Thursday, February 09, 2006

Secure in the bay of his illness

The writer: someone who is most at home when (and in) writing. What makes someone a writer rather than, say, a philosopher who writes, is that his thoughts do not precede his writing. His writing reveals his ideas to him.

The experience the writer has is of his writing as a clearing
where he himself becomes visible.

Let's say this writer has been to a conference, a conference populated by speakers, by people who like speaking and know how to project their voice and lend to their words the appertunance of charm. The conference confiscates the writer's energies from him, forces him to submit to an alien rule of sociability. So then, on the train returning home from the conference, looking out of the windows at the old docklands, the tall steel and glass buildings reflecting the winter sun, then he begins to write. Becuase this returning home after conference exhaustion, this is itself a figure of writing.

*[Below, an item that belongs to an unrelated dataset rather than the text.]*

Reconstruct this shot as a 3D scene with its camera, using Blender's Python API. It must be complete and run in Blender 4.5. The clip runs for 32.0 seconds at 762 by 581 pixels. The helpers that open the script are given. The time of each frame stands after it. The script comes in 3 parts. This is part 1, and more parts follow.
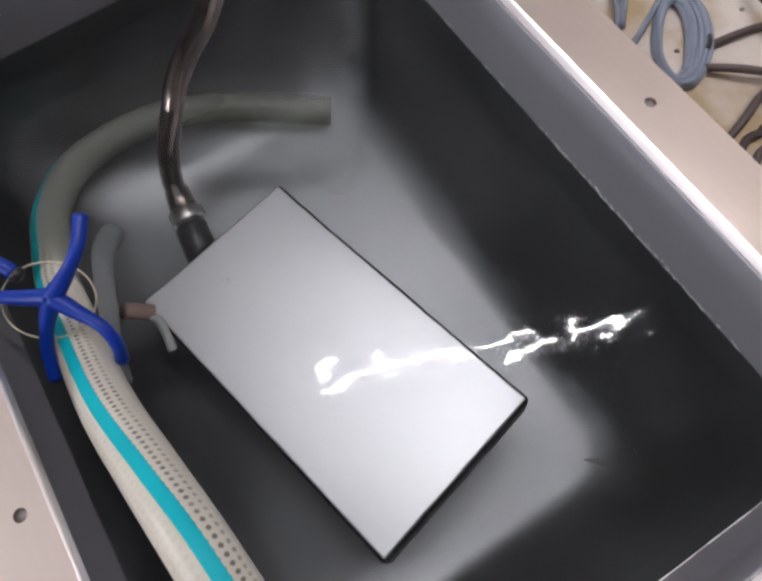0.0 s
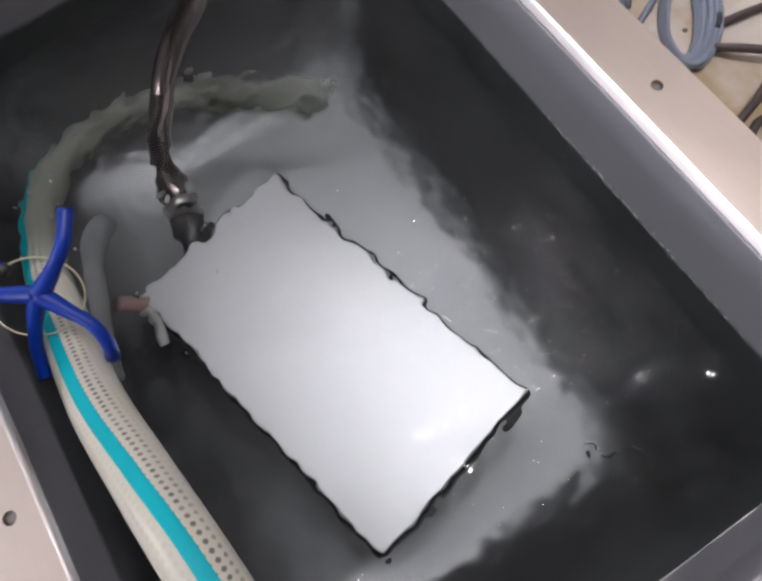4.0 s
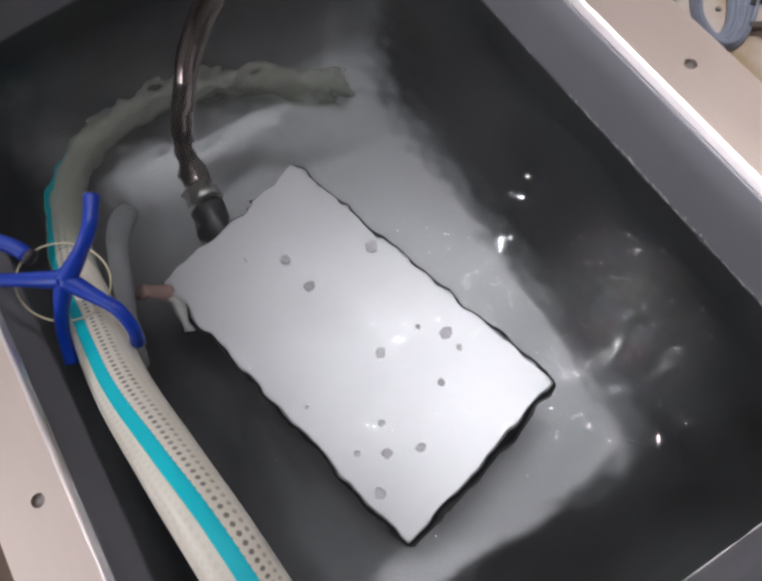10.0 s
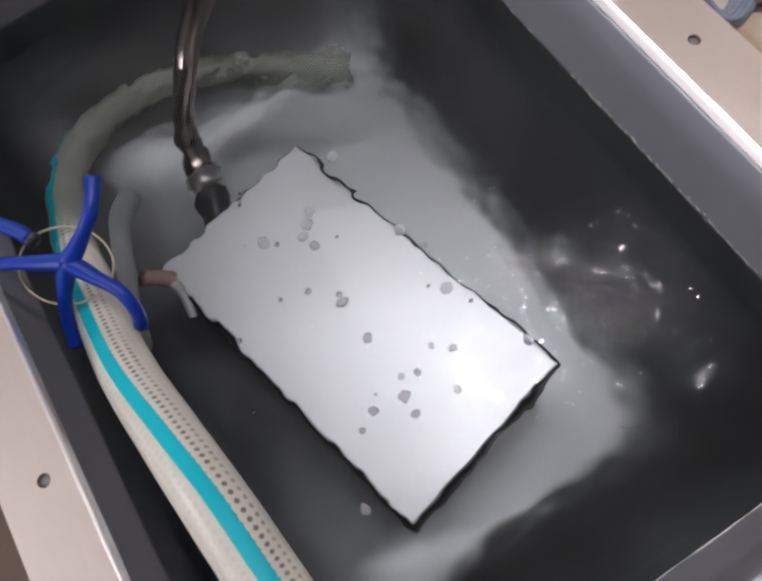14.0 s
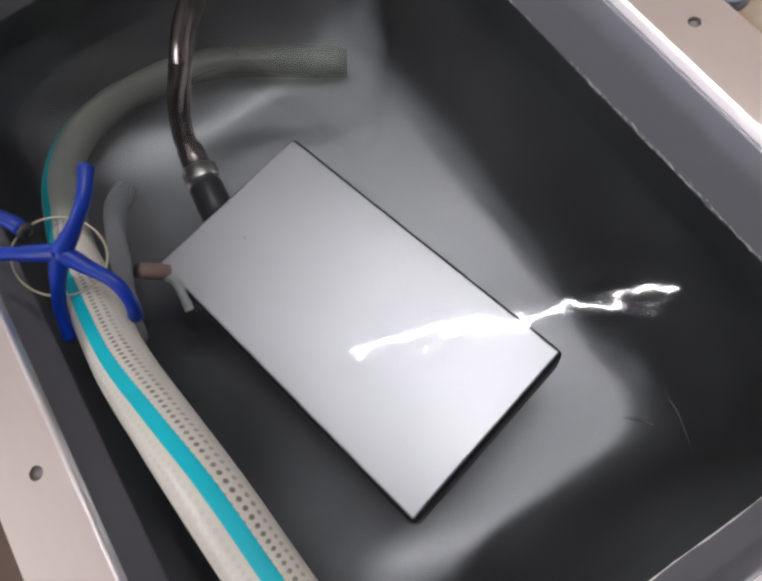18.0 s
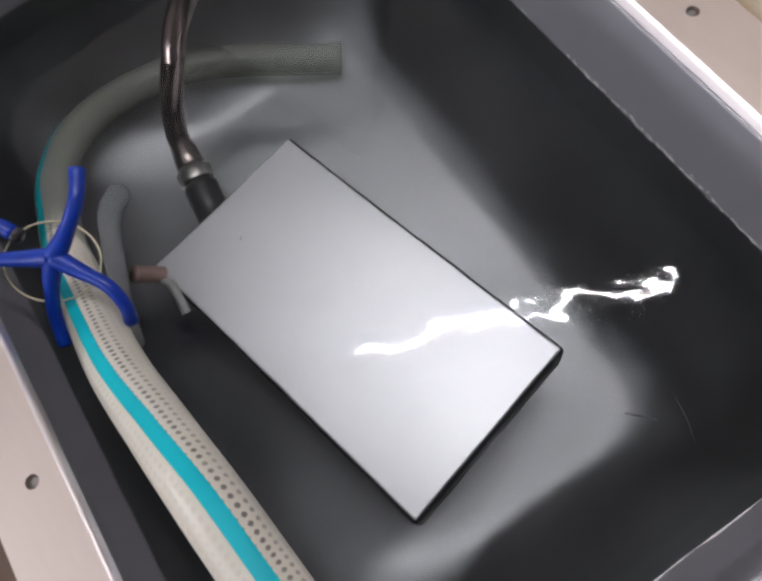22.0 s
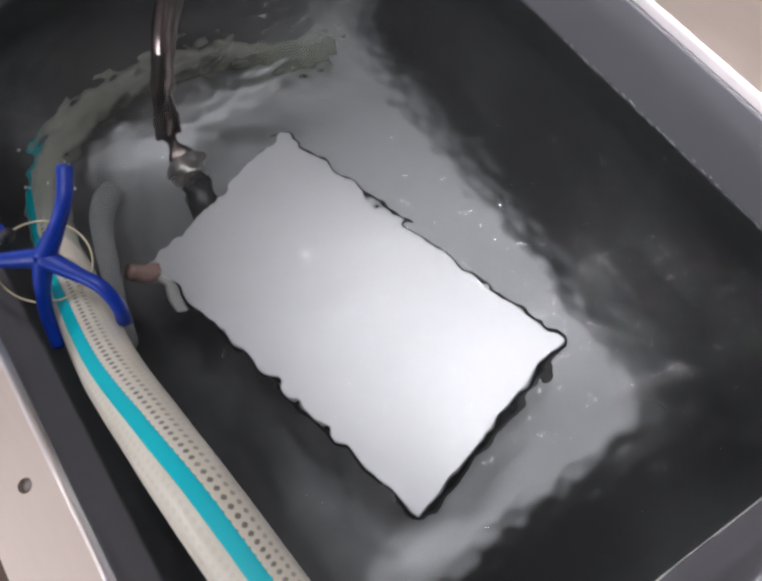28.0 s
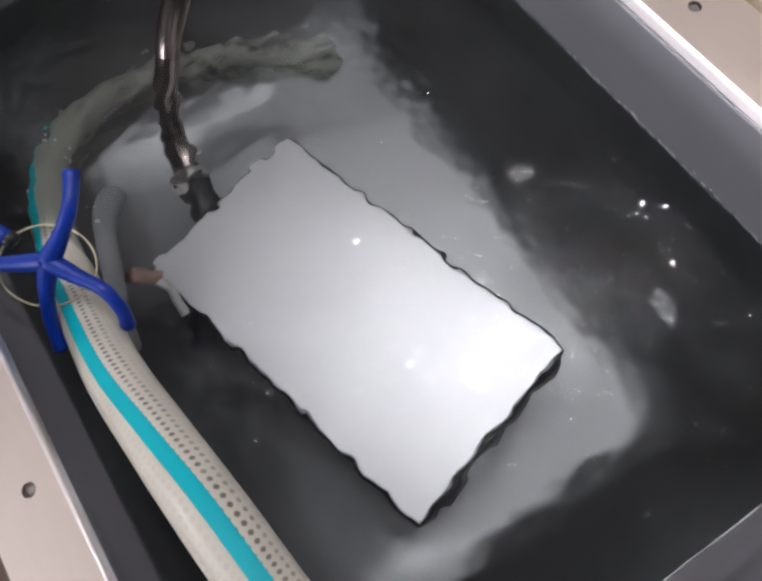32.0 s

"One day noticing a small swelling on his stomach, he felt genuinely happy at the thought that he had, perhaps, a tumour which would prove fatal, that he need no longer concern himself with anything, that illness was going to govern his life, to make a plaything of him, until the non-distant end'

Perhaps not to this extent, but the writer is sometimes caught wishing for illness, as for a bay into which he can sail and disembark. Here, disburdedned of temporal duties he can set up his work station. Here, with his writing tablet, his fountain pen, he can begin the ritual of summoning his hidden self to the table.